● WHAT YOU WILL DO
Write out the full listing exactly as given, minus the images.

● SUPPLIED MATERIAL

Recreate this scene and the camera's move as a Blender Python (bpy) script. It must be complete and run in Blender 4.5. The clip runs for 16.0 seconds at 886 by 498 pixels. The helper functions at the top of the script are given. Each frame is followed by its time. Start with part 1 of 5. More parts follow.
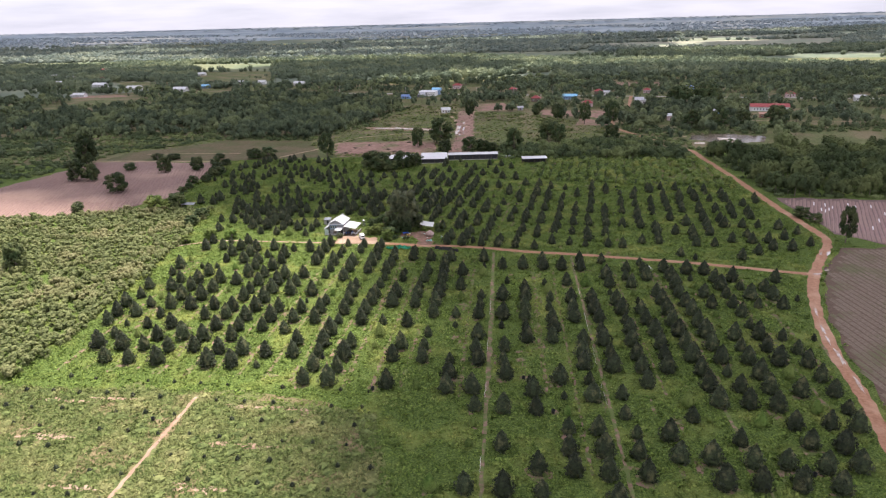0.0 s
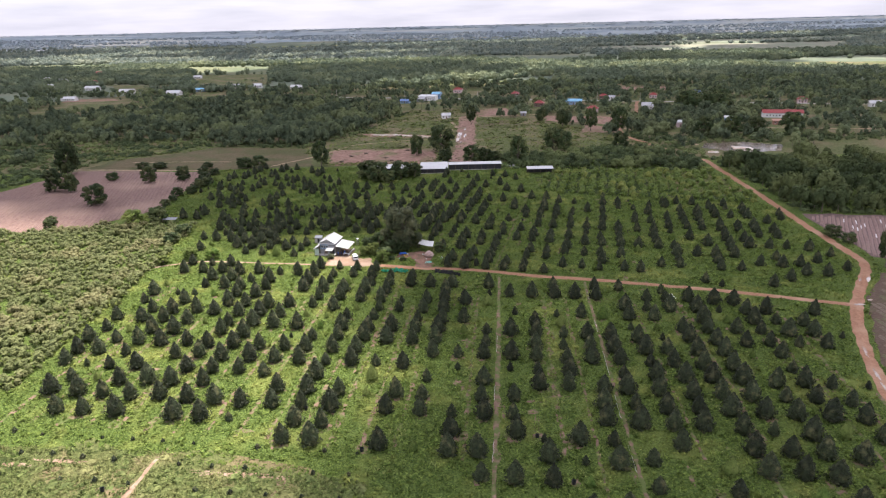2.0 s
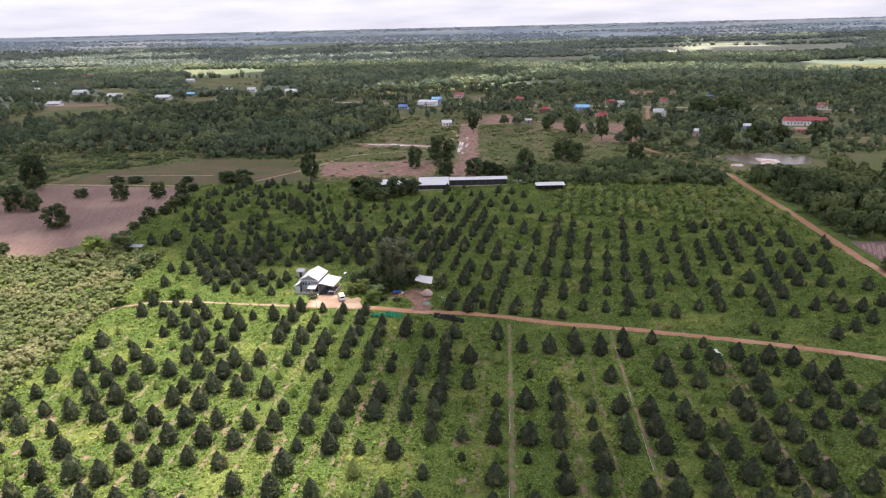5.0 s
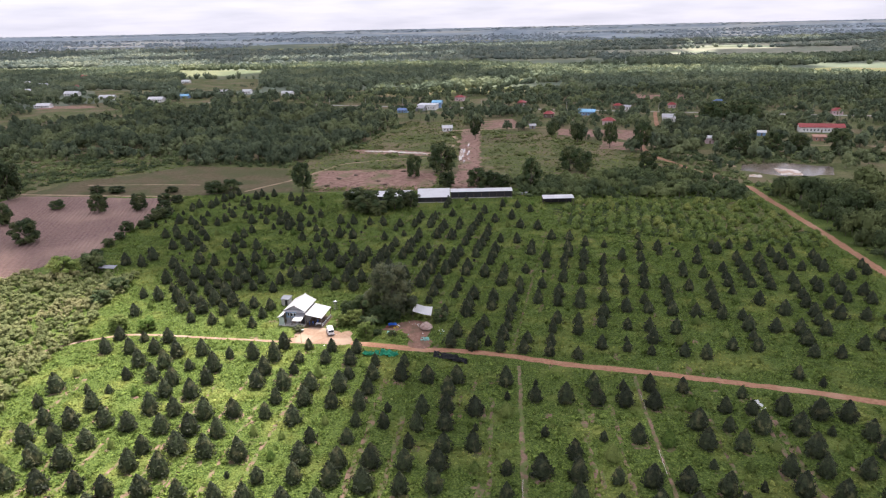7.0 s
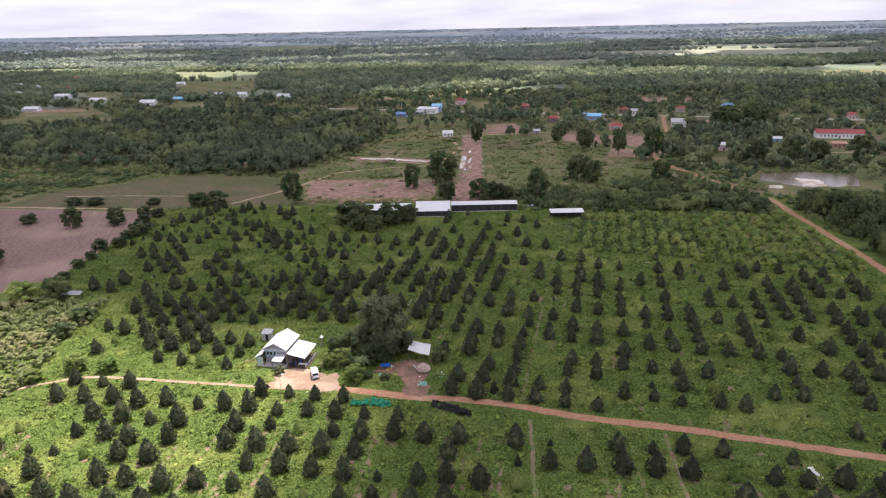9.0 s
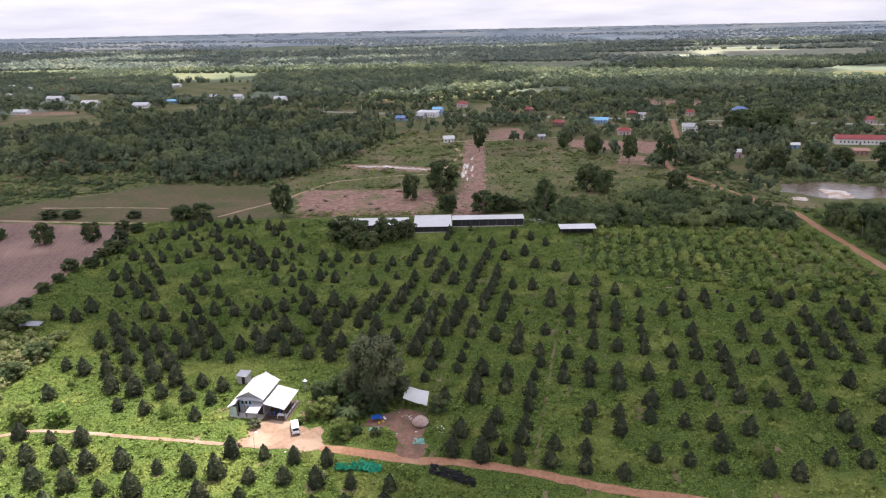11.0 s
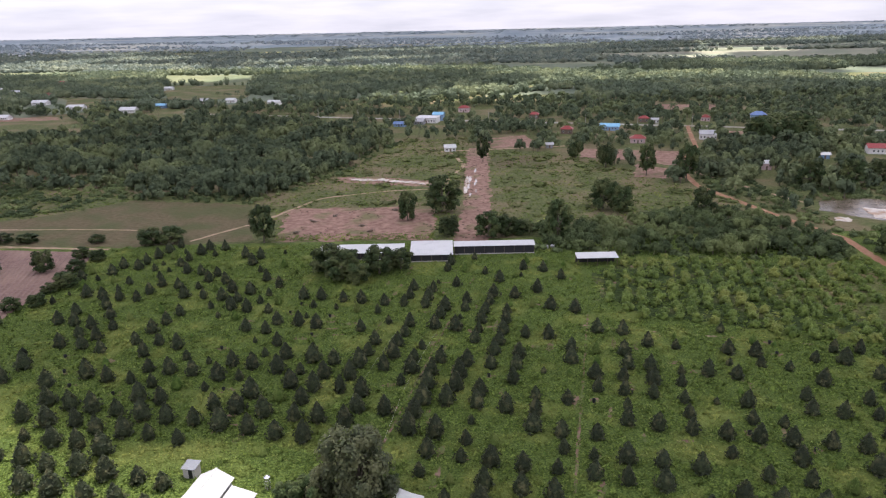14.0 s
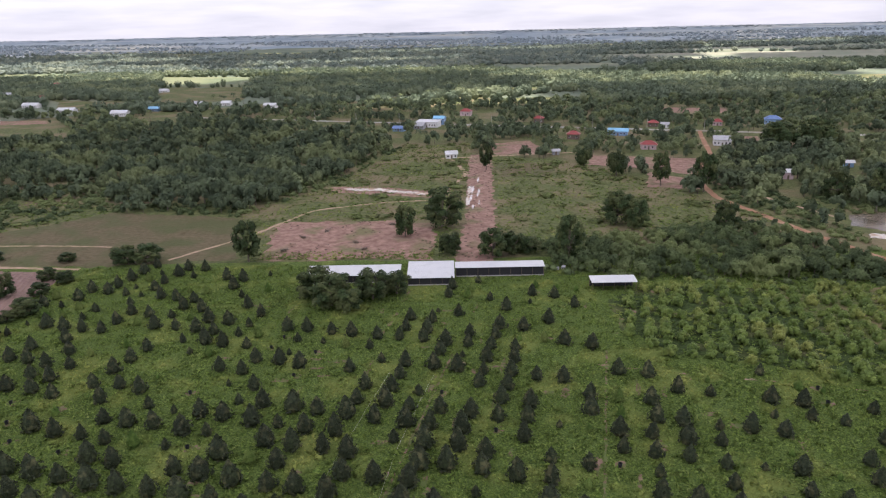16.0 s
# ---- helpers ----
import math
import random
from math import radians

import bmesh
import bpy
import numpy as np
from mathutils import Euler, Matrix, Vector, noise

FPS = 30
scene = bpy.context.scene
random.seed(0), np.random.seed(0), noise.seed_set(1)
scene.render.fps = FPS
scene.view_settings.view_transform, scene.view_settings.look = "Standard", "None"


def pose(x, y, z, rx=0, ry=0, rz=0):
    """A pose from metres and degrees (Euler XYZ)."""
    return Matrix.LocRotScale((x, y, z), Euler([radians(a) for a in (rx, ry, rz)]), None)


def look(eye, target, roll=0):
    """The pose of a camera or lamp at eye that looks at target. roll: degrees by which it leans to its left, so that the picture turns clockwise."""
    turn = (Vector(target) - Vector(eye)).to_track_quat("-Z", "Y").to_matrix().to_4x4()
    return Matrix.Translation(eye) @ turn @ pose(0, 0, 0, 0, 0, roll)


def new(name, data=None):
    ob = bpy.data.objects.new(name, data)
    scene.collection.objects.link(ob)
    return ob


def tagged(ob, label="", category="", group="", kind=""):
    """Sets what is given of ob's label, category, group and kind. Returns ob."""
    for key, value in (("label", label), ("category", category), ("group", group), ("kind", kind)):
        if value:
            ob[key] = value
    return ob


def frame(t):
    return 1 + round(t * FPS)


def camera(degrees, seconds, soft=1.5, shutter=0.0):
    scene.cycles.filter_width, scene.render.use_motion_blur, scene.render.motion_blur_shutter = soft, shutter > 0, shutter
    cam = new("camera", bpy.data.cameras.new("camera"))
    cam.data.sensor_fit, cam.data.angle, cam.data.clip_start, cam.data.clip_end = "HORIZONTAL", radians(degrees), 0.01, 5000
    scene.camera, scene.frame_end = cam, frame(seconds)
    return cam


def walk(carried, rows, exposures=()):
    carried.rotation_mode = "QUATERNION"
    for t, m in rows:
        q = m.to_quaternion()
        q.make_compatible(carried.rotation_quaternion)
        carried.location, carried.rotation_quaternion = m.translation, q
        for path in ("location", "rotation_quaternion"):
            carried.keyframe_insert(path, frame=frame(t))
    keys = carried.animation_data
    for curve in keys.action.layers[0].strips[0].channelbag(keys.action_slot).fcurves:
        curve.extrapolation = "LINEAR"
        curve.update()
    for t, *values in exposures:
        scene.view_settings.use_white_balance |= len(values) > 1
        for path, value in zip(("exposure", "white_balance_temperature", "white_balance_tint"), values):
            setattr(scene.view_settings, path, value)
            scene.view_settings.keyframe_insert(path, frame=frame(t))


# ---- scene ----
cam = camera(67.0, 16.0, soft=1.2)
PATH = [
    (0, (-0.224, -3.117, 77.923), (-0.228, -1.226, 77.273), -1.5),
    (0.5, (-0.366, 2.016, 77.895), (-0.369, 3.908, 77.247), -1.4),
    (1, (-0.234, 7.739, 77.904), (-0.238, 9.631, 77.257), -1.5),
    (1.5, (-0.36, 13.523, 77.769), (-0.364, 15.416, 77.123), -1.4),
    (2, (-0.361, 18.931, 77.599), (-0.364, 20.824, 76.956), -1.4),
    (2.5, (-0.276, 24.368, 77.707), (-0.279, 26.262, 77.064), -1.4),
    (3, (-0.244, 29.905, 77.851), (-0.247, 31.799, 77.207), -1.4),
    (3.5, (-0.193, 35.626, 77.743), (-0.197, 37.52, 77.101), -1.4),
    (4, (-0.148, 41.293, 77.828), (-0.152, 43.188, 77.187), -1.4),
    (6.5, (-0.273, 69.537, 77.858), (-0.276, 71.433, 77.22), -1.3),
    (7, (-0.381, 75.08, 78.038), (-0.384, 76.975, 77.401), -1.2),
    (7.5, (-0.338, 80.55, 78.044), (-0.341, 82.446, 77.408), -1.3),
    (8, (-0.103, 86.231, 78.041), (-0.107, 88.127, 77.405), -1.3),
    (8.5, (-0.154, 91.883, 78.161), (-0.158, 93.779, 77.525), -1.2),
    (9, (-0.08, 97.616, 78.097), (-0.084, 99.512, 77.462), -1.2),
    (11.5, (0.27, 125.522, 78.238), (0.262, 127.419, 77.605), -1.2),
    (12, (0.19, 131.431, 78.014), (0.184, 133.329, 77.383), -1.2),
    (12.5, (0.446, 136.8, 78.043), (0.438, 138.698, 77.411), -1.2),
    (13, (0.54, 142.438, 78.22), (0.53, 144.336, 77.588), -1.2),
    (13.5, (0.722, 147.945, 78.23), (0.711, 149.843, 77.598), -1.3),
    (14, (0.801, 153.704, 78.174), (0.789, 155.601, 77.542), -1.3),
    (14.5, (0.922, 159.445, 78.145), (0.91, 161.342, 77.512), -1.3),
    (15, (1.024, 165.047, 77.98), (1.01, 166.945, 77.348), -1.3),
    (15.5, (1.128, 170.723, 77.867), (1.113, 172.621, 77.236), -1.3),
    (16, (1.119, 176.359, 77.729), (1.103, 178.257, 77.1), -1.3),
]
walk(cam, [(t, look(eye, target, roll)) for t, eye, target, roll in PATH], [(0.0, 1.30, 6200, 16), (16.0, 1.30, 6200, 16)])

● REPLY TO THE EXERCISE
Recreate this scene and the camera's move as a Blender Python (bpy) script. It must be complete and run in Blender 4.5. The clip runs for 16.0 seconds at 886 by 498 pixels. The helper functions at the top of the script are given. Each frame is followed by its time. Start with part 1 of 5. More parts follow.
0.0 s
2.0 s
5.0 s
7.0 s
9.0 s
11.0 s
14.0 s
16.0 s
# ---- helpers ----
import math
import random
from math import radians

import bmesh
import bpy
import numpy as np
from mathutils import Euler, Matrix, Vector, noise

FPS = 30
scene = bpy.context.scene
random.seed(0), np.random.seed(0), noise.seed_set(1)
scene.render.fps = FPS
scene.view_settings.view_transform, scene.view_settings.look = "Standard", "None"


def pose(x, y, z, rx=0, ry=0, rz=0):
    """A pose from metres and degrees (Euler XYZ)."""
    return Matrix.LocRotScale((x, y, z), Euler([radians(a) for a in (rx, ry, rz)]), None)


def look(eye, target, roll=0):
    """The pose of a camera or lamp at eye that looks at target. roll: degrees by which it leans to its left, so that the picture turns clockwise."""
    turn = (Vector(target) - Vector(eye)).to_track_quat("-Z", "Y").to_matrix().to_4x4()
    return Matrix.Translation(eye) @ turn @ pose(0, 0, 0, 0, 0, roll)


def new(name, data=None):
    ob = bpy.data.objects.new(name, data)
    scene.collection.objects.link(ob)
    return ob


def tagged(ob, label="", category="", group="", kind=""):
    """Sets what is given of ob's label, category, group and kind. Returns ob."""
    for key, value in (("label", label), ("category", category), ("group", group), ("kind", kind)):
        if value:
            ob[key] = value
    return ob


def frame(t):
    return 1 + round(t * FPS)


def camera(degrees, seconds, soft=1.5, shutter=0.0):
    scene.cycles.filter_width, scene.render.use_motion_blur, scene.render.motion_blur_shutter = soft, shutter > 0, shutter
    cam = new("camera", bpy.data.cameras.new("camera"))
    cam.data.sensor_fit, cam.data.angle, cam.data.clip_start, cam.data.clip_end = "HORIZONTAL", radians(degrees), 0.01, 5000
    scene.camera, scene.frame_end = cam, frame(seconds)
    return cam


def walk(carried, rows, exposures=()):
    carried.rotation_mode = "QUATERNION"
    for t, m in rows:
        q = m.to_quaternion()
        q.make_compatible(carried.rotation_quaternion)
        carried.location, carried.rotation_quaternion = m.translation, q
        for path in ("location", "rotation_quaternion"):
            carried.keyframe_insert(path, frame=frame(t))
    keys = carried.animation_data
    for curve in keys.action.layers[0].strips[0].channelbag(keys.action_slot).fcurves:
        curve.extrapolation = "LINEAR"
        curve.update()
    for t, *values in exposures:
        scene.view_settings.use_white_balance |= len(values) > 1
        for path, value in zip(("exposure", "white_balance_temperature", "white_balance_tint"), values):
            setattr(scene.view_settings, path, value)
            scene.view_settings.keyframe_insert(path, frame=frame(t))


# ---- scene ----
cam = camera(67.0, 16.0, soft=1.2)
PATH = [
    (0, (-0.224, -3.117, 77.923), (-0.228, -1.226, 77.273), -1.5),
    (0.5, (-0.366, 2.016, 77.895), (-0.369, 3.908, 77.247), -1.4),
    (1, (-0.234, 7.739, 77.904), (-0.238, 9.631, 77.257), -1.5),
    (1.5, (-0.36, 13.523, 77.769), (-0.364, 15.416, 77.123), -1.4),
    (2, (-0.361, 18.931, 77.599), (-0.364, 20.824, 76.956), -1.4),
    (2.5, (-0.276, 24.368, 77.707), (-0.279, 26.262, 77.064), -1.4),
    (3, (-0.244, 29.905, 77.851), (-0.247, 31.799, 77.207), -1.4),
    (3.5, (-0.193, 35.626, 77.743), (-0.197, 37.52, 77.101), -1.4),
    (4, (-0.148, 41.293, 77.828), (-0.152, 43.188, 77.187), -1.4),
    (6.5, (-0.273, 69.537, 77.858), (-0.276, 71.433, 77.22), -1.3),
    (7, (-0.381, 75.08, 78.038), (-0.384, 76.975, 77.401), -1.2),
    (7.5, (-0.338, 80.55, 78.044), (-0.341, 82.446, 77.408), -1.3),
    (8, (-0.103, 86.231, 78.041), (-0.107, 88.127, 77.405), -1.3),
    (8.5, (-0.154, 91.883, 78.161), (-0.158, 93.779, 77.525), -1.2),
    (9, (-0.08, 97.616, 78.097), (-0.084, 99.512, 77.462), -1.2),
    (11.5, (0.27, 125.522, 78.238), (0.262, 127.419, 77.605), -1.2),
    (12, (0.19, 131.431, 78.014), (0.184, 133.329, 77.383), -1.2),
    (12.5, (0.446, 136.8, 78.043), (0.438, 138.698, 77.411), -1.2),
    (13, (0.54, 142.438, 78.22), (0.53, 144.336, 77.588), -1.2),
    (13.5, (0.722, 147.945, 78.23), (0.711, 149.843, 77.598), -1.3),
    (14, (0.801, 153.704, 78.174), (0.789, 155.601, 77.542), -1.3),
    (14.5, (0.922, 159.445, 78.145), (0.91, 161.342, 77.512), -1.3),
    (15, (1.024, 165.047, 77.98), (1.01, 166.945, 77.348), -1.3),
    (15.5, (1.128, 170.723, 77.867), (1.113, 172.621, 77.236), -1.3),
    (16, (1.119, 176.359, 77.729), (1.103, 178.257, 77.1), -1.3),
]
walk(cam, [(t, look(eye, target, roll)) for t, eye, target, roll in PATH], [(0.0, 1.30, 6200, 16), (16.0, 1.30, 6200, 16)])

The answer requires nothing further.